Сесилия с радостью соглашается, и я направляюсь в дамскую комнату, стучу и объявляю о своем прибытии, прежде чем открыть дверь.
К счастью, все кабинки пусты, кроме одной. Как только я подхожу к двери, Браяр распахивает ее и втаскивает меня внутрь.
По ее щекам текут слезы, и моя кровь закипает от осознания того, что этот ублюдок заставил ее плакать. Я буду продлевать его мучения до тех пор, пока он не начнет умолять меня избавить его от страданий.
— Мы с твоей матерью беспокоимся о тебе.
Она закатывает глаза.
— Пожалуйста, не говори мне, что вы с моей матерью ополчились против меня.
— Никто не ополчается против тебя. Мы на твоей стороне.
Она качает головой.
— Сегодняшний вечер был плохой идеей. Не знаю, почему я решила, что буду в настроении праздновать прямо сейчас.
— Потому что наряду с хорошими вещами всегда будут происходить плохие. Поэтому нам нужно праздновать хорошее, когда можем.
— Боже, ты говоришь как претенциозный писатель.
Я ухмыляюсь.
— Ты меня раскусила.
Она насмешливо приподнимает бровь.
— Это твоя особенность?
Я прижимаю ее к стене кабинки.
— Ни в малейшей степени.
— О, ты не позволишь мне попробовать? Что, если это всего лишь маленький фаллоимитатор? Дюймов шесть максимум.
Я целую ее, чтобы она заткнулась.
— Нам лучше вернуться к твоей маме. Она заказывает пирог.
— Тогда, по моим расчетам, у нас есть по меньшей мере десять минут.
— Ты хочешь сделать это здесь? Сейчас? — Я никогда не откажу ей, если она скажет, что хочет меня, даже на смертном одре, но две минуты назад она плакала.
Ее руки торопливо расстегивают пряжку моего ремня.
— Да.

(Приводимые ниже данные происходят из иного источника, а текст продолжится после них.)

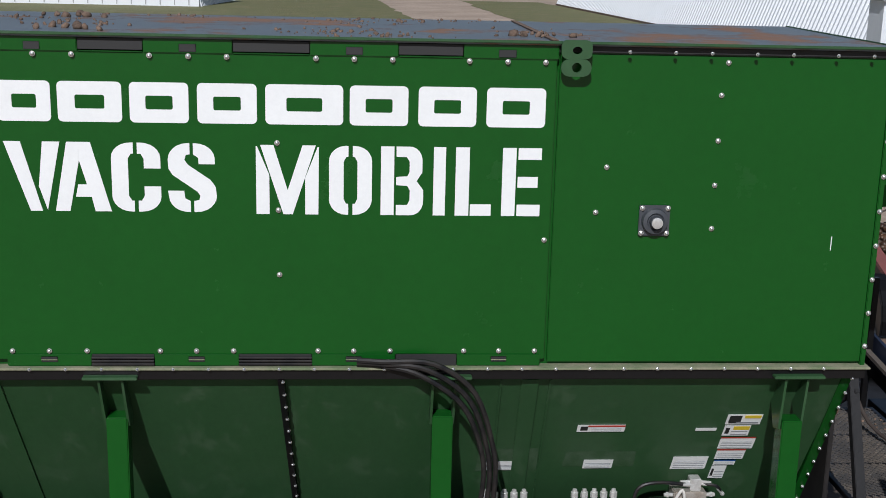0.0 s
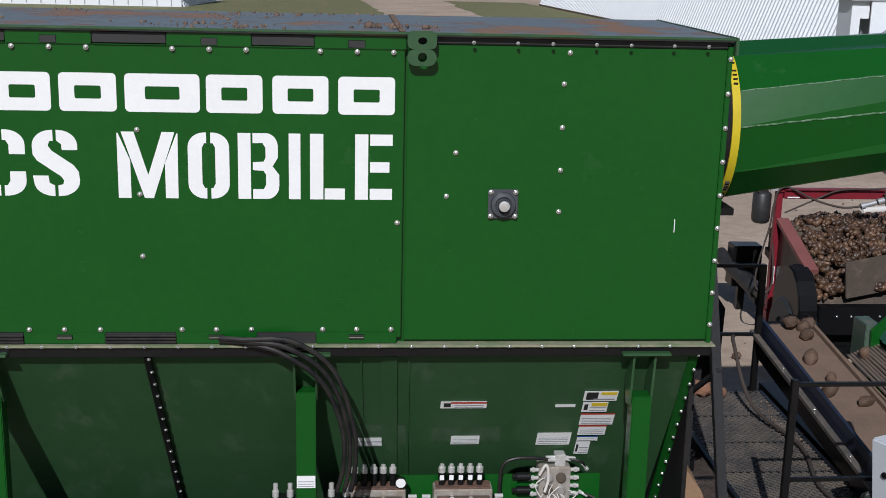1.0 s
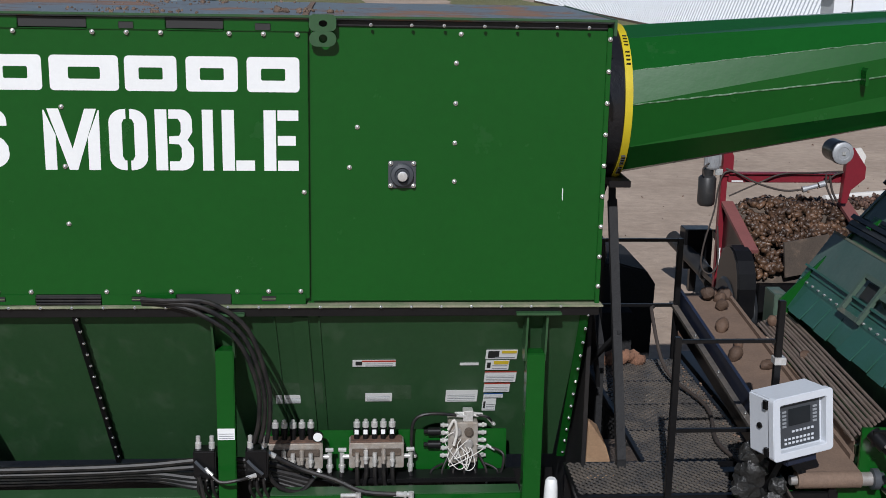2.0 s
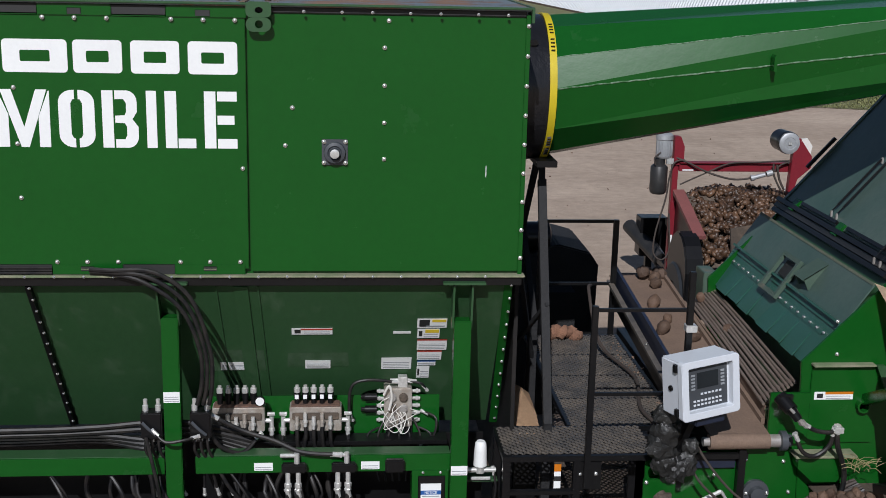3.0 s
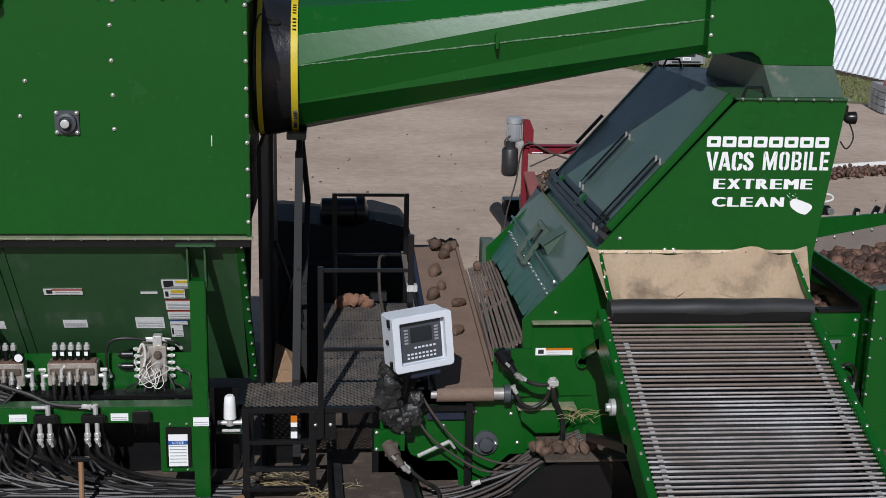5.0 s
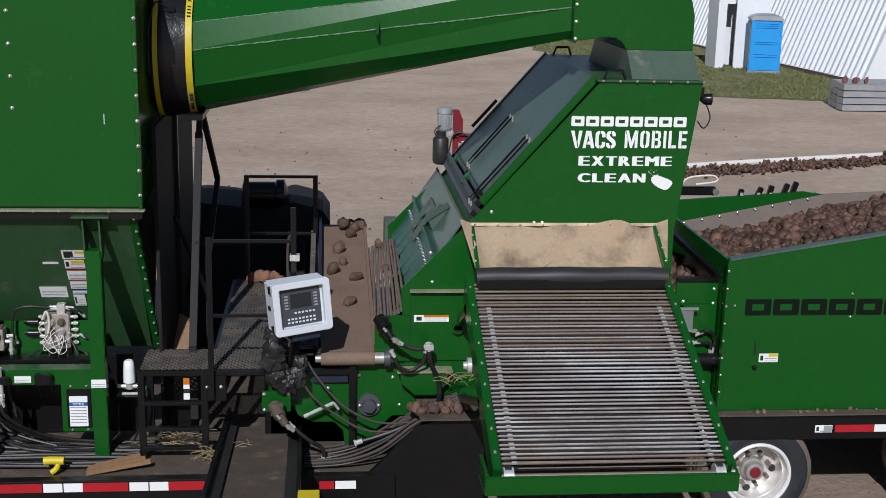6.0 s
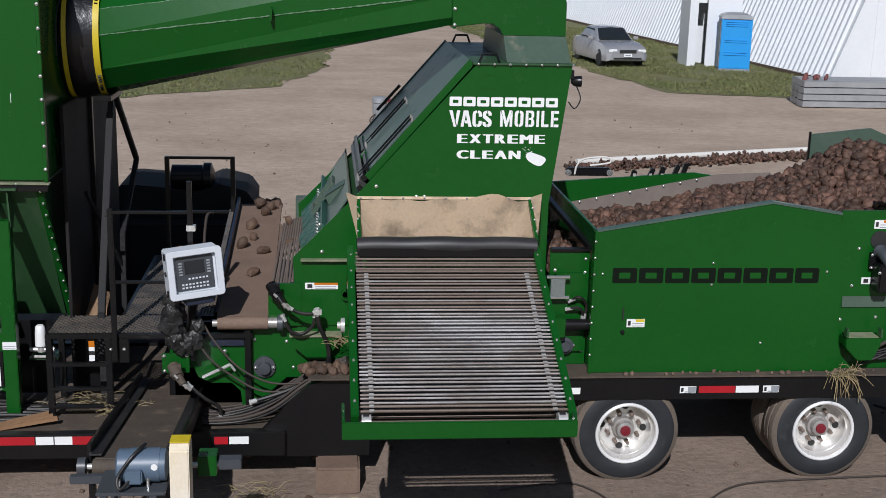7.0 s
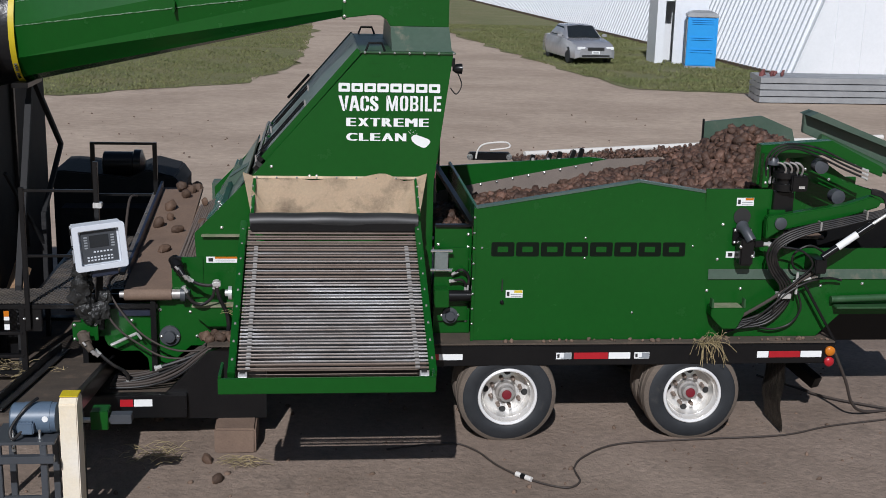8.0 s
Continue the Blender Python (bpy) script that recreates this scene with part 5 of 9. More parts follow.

Мне нужно отвлечься.
Моя спина напрягается.
— И это все, что я для тебя значу? Временное отвлечение от всего, что ты хочешь забыть?
Она выпрямляется, поднимая подбородок, чтобы встретиться со мной взглядом с удивительной яростью в своих ярко-голубых глазах.
— Вовсе нет. Ты значишь для меня гораздо больше, чем это.
Мое черное сердце увеличивается на три размера, и я сжимаю ее подбородок.
— Тогда не смей снова называть секс со мной развлечением.
— Я не буду, — обещает она, потирая мою эрекцию, прежде чем запустить руку мне в штаны и погладить мой член.
Мои пальцы пробираются вверх по ее платью и проникают в трусики, отчего у нее перехватывает дыхание, когда я нахожу ее клитор и надавливаю вниз.
— Я хочу, чтобы ты трахнул меня жестко и быстро, — бормочет она, поворачиваясь лицом к стене кабинки и закидывая руки за плечи.
Тогда без предисловий. Просто оскверню ее в кабинке общественного туалета. Сниму стресс.
Я отодвигаю ее трусики в сторону и засовываю свой член внутрь нее. Она шипит сквозь зубы, но умудряется подавить крики. Ее тугие стенки вокруг моего члена вызывают гребаную эйфорию.
— Ты моя гребаная плохая девочка
Она лучезарно улыбается мне через плечо.
— Так накажи меня за то, какой плохой я была.
Я врываюсь в нее, заставляя ее ахнуть и пожалеть об этих словах. Стенки ее киски сжимаются вокруг моего члена, и я закатываю глаза. Черт, она невероятна.
Я просовываю руку между ней и кабинкой, потирая ее клитор, пока ее попка подпрыгивает при каждом толчке. Стены кабинки сотрясаются вокруг нас, когда я пытаюсь подавить собственные стоны удовольствия.
Ее киска начинает сжиматься вокруг моего члена, а мои яйца напрягаются как раз в тот момент, когда дверь туалета со скрипом открывается. Мы замираем, ожидая, что мать Браяр назовет ее по имени, пока не слышим незнакомый голос.